HILL'S installation entitled ... still like dust I rise ... was made in remembrance of her brother and sister, both of whom met untimely deaths. This biographical information looms over the work in the darkened gallery at the City Arts Centre. But instead of contributing to its power, the information adds lagging to a work that seems more complex than resonant.
At one end of the room, Hill has hung a section yew tree, the smoothly sliced surface of which is sharply contrasted by its rugged, ragged outline. The gallery lighting has been programmed to vary, moving from almost total darkness to daylight brightness. The variation in lighting conditions allows the wood to appear to take two distinct forms.
In the brighter light, the shape and grain of the wood is visible, as is an oddly convoluted lifeline of grids, charts, graphs and outline CAT scans.
In the darkness, activated by an ultraviolet light, the same pattern is revealed as a luminous line along which move the ebbing pulses of soft red points of light.
At the other end of the gallery, three small frames contain what look like wiry, metal walnuts. Beneath the metal more little red lights flicker. In the two outer frames the lights flare rapidly while in the central frame the bulb flares steadily.

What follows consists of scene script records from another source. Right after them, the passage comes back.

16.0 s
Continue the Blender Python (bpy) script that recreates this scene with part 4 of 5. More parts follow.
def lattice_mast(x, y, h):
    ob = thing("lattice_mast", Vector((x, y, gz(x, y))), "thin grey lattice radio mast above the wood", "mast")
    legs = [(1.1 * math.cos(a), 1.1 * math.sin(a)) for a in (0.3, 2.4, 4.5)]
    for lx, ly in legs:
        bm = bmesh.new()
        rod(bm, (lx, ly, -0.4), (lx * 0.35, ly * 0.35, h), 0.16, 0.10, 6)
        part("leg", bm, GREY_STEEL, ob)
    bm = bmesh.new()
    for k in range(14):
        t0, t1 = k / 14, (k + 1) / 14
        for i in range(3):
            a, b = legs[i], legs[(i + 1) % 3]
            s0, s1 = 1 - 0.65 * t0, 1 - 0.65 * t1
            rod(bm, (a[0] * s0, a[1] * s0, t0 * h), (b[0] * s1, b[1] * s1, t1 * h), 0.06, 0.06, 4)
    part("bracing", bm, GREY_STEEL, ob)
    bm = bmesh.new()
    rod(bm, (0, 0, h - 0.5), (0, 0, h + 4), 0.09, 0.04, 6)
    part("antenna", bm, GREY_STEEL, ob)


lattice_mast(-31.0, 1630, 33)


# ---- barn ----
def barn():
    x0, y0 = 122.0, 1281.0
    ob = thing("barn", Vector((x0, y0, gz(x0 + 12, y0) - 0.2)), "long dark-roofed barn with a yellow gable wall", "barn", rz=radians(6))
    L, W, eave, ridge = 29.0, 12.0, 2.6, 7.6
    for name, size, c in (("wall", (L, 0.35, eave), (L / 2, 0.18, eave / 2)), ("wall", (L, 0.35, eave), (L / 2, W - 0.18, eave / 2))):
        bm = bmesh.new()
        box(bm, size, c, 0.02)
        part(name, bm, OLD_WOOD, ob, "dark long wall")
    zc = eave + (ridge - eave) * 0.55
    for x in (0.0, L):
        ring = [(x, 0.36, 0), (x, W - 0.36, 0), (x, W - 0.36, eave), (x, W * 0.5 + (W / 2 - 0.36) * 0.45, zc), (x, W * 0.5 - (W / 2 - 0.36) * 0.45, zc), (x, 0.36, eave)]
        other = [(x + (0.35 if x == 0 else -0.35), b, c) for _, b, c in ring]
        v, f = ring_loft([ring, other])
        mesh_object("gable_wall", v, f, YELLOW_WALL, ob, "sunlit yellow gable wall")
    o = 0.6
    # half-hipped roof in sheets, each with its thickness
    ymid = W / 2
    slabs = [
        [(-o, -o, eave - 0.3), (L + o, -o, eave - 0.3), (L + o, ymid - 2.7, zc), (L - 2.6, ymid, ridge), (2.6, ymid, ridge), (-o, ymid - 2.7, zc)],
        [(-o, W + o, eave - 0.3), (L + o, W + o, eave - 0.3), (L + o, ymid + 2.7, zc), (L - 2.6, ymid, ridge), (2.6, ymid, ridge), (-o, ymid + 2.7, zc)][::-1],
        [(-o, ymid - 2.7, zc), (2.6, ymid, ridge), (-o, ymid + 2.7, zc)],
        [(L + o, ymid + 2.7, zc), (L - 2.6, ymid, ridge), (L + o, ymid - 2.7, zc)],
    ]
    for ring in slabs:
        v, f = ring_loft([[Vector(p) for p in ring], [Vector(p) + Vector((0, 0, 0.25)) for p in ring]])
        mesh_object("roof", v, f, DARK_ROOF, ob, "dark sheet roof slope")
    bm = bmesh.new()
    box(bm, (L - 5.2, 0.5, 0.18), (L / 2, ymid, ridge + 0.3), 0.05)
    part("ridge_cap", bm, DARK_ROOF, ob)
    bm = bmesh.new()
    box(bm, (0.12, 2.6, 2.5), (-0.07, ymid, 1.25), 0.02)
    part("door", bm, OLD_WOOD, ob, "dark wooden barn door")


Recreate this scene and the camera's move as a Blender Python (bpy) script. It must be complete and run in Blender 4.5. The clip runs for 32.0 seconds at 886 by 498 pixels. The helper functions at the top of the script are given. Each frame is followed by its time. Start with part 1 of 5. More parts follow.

Even if it were possible to ignore the strict manner in which the work feeds off the artist's biography, . . . still like dust I rise . . . remains a work of potential. Although Hill is clearly seeking contrasts of ancient and modern, folklore and science, the elements of her piece always feel too self- consciously shackled together.
The grain of the yew, the techno throb of fibre optics, the night-and-day lighting effects, all provide neat images, and offer access to ideas of transience and transformation, but their combination here does disappointingly little to increase their individual impact.